Save Money By Checking The Costs Early
Research from Compare The Market has suggested insurance policies are £319 cheaper if drivers switch three weeks before their renewal date compared with switching on the day a policy ends. Switching a policy on the day it ends costs on average £776, compared with £457 if you move three weeks before.
Never auto-renew
It can be easy to forget about your car insurance and let it roll over to the next year.
But you could save yourself hundreds of pounds by not auto-renewing and seeing what other deals there are on the market.
Change Policies Mid-Term
Some car insurance policies are taken out for 12 months at a time and you pay for them upfront. But you don't have to wait until it ends to switch to another one. If you do find another premium for less than what you currently have, you can just cancel it, given you haven't had to make a claim since taking it out. If you did pay for the premium upfront you should be able to get a refund for what's left on the contract. Bear in mind though you may have to pay an admin fee to cancel early. One other drawback is that you won't earn a year's no claim bonus, but if it means making big savings it might just be worth it.
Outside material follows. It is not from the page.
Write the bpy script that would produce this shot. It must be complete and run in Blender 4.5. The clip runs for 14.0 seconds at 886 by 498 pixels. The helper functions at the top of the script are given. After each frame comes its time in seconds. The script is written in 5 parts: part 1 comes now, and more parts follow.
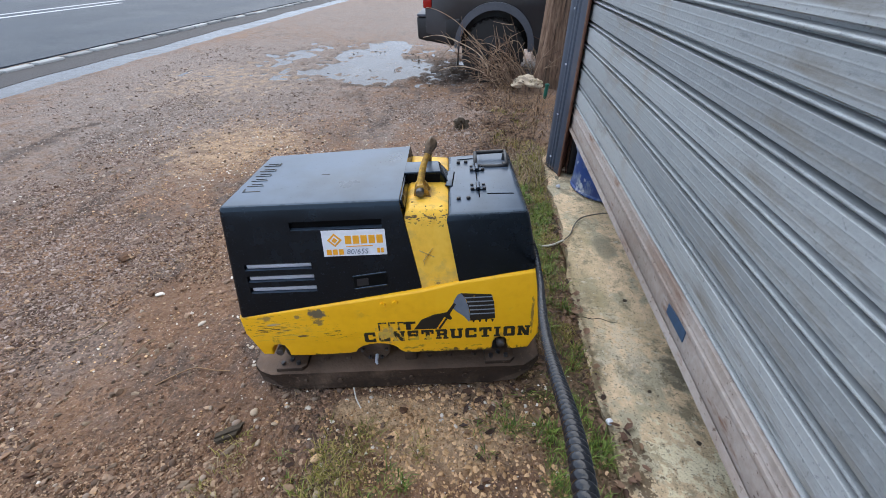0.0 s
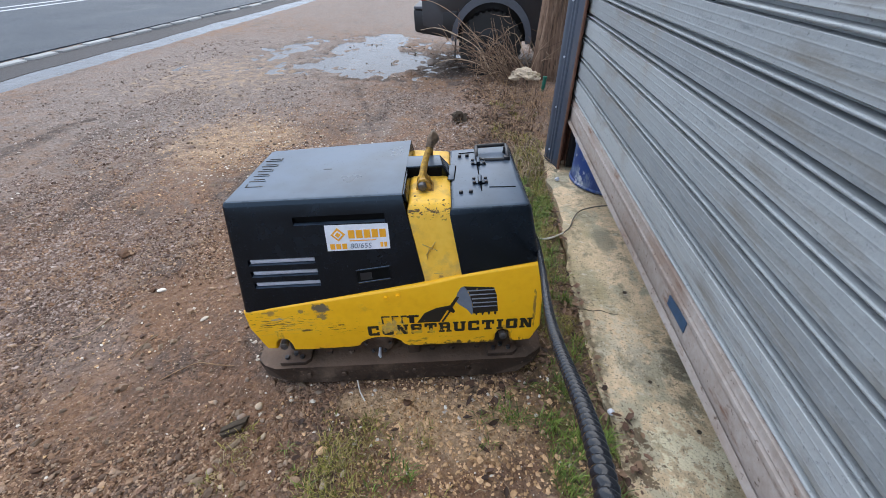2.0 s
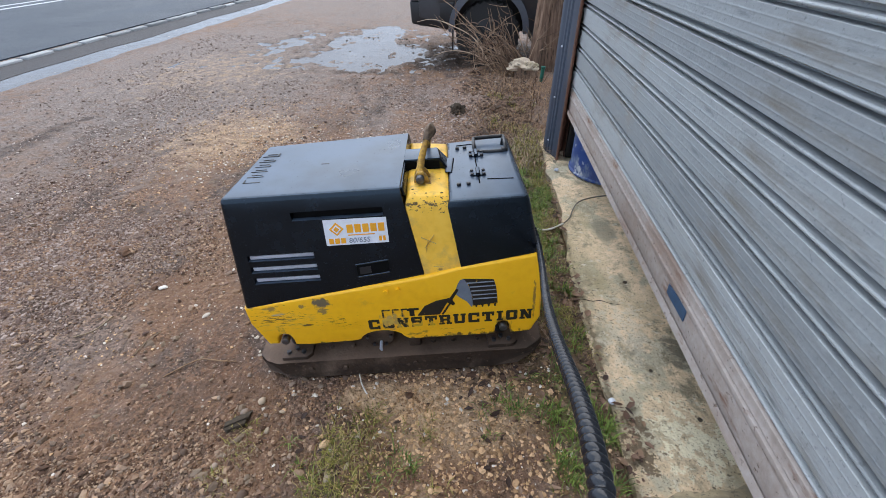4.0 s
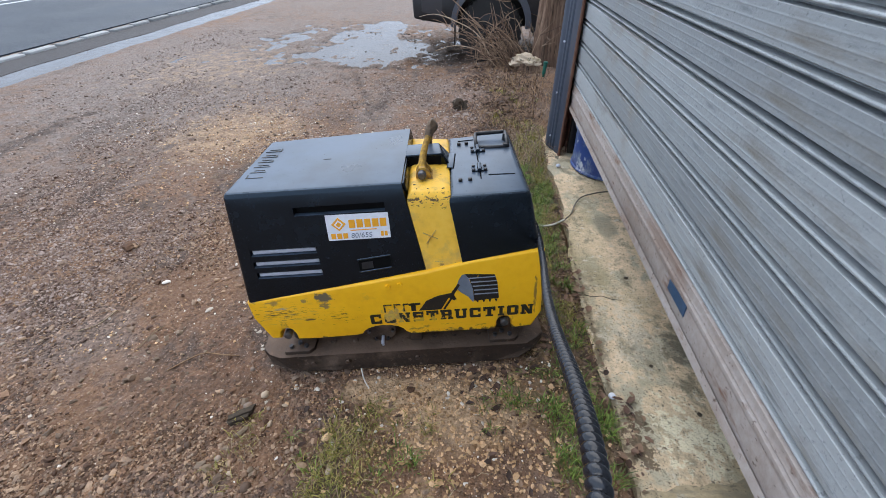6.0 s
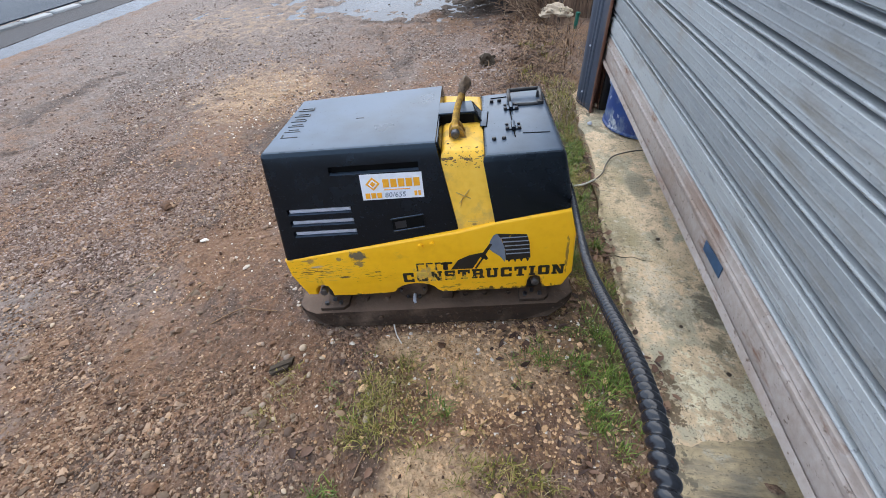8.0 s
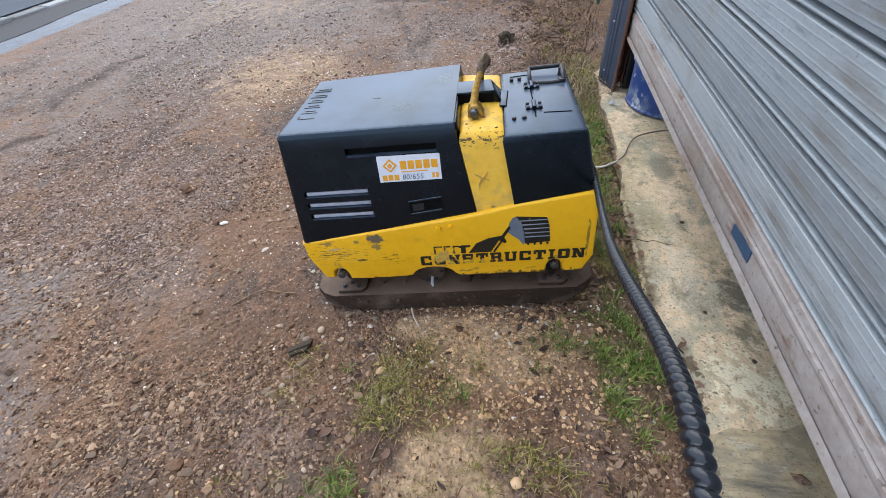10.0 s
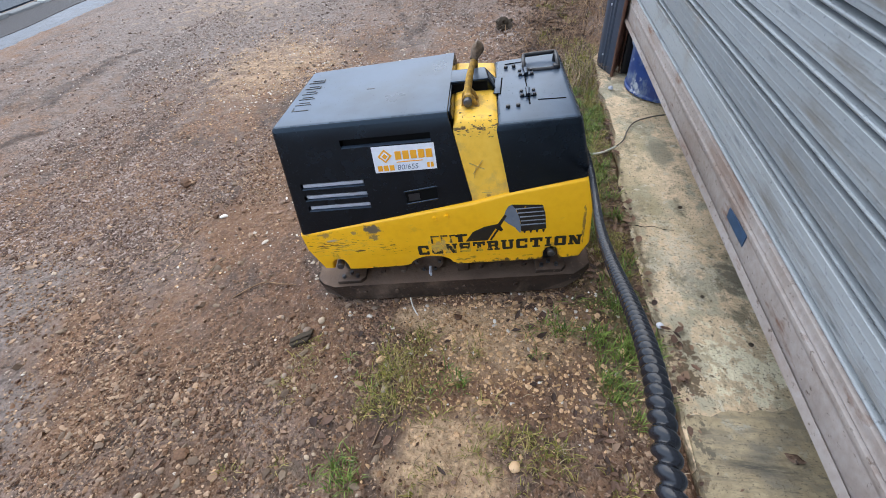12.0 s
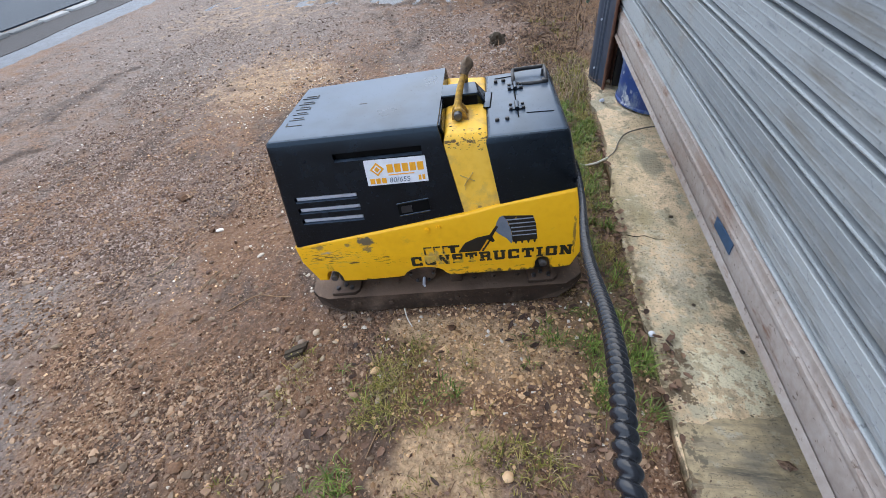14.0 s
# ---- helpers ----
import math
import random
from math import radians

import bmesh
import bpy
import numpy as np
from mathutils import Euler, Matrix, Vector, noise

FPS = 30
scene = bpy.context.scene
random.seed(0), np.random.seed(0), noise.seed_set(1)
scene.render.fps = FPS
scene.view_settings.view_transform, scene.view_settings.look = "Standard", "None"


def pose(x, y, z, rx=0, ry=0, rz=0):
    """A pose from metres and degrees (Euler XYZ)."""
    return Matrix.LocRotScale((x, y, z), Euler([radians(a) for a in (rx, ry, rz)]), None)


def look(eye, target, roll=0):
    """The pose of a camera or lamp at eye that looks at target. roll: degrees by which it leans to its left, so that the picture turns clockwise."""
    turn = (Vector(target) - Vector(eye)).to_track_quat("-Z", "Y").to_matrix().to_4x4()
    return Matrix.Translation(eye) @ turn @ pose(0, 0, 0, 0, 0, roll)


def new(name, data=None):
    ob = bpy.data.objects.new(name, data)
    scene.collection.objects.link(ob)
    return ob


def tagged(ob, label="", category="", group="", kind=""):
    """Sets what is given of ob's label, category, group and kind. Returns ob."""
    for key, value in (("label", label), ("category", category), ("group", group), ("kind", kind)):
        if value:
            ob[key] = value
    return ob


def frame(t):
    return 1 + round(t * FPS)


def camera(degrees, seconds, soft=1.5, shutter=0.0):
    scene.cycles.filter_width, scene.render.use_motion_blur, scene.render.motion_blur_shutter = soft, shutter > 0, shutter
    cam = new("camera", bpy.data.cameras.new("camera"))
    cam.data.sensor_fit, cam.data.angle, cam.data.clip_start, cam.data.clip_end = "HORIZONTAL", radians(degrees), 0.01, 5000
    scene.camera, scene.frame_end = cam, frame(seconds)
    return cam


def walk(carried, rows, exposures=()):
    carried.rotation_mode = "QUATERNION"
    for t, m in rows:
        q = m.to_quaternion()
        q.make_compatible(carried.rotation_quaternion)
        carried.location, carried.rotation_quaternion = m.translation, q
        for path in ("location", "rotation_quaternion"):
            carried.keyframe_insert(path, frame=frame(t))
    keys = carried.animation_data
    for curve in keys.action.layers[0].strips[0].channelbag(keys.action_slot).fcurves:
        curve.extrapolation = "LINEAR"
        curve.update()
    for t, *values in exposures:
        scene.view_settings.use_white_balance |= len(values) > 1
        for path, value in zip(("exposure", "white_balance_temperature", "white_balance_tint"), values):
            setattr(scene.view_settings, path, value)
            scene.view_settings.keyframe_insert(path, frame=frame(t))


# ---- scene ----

Discounts for paying upfront
But while paying monthly might be easier to budget, you could end up paying more in total across the whole year. So if you've got the money to hand, it might be worth forking out for the whole year.
No Claims Bonus
A no-claims bonus or discount is an optional feature of most car insurance policies, which rewards you for not making any claims by giving you a discount on the next year's policy. These can be very significant. For example, a provider might give you a 30% to 40% discount if you don't claim in your first year, and then offer an additional 10% if you repeat the feat in your second year and beyond. You can pay for an add-on to your policy to get a no-claims protection. It allows you to claim one or more times per year without impacting your no-claims bonus.
Rent A Car By The Hour
This is not as extreme as it sounds, especially in cities like London. Ask yourself if you really need or want the hassle of a car. I'd guess that 90% of the time of a car's life is sat doing nothing so it might be better to use the increasing number of car rental schemes that allow you to rent by the hour from cars that are parked in streets near you. The most famous provider is Zip Cars - but lots of other services are emerging which do similar things and you then don't have to worry about insurance at all - as it is all included.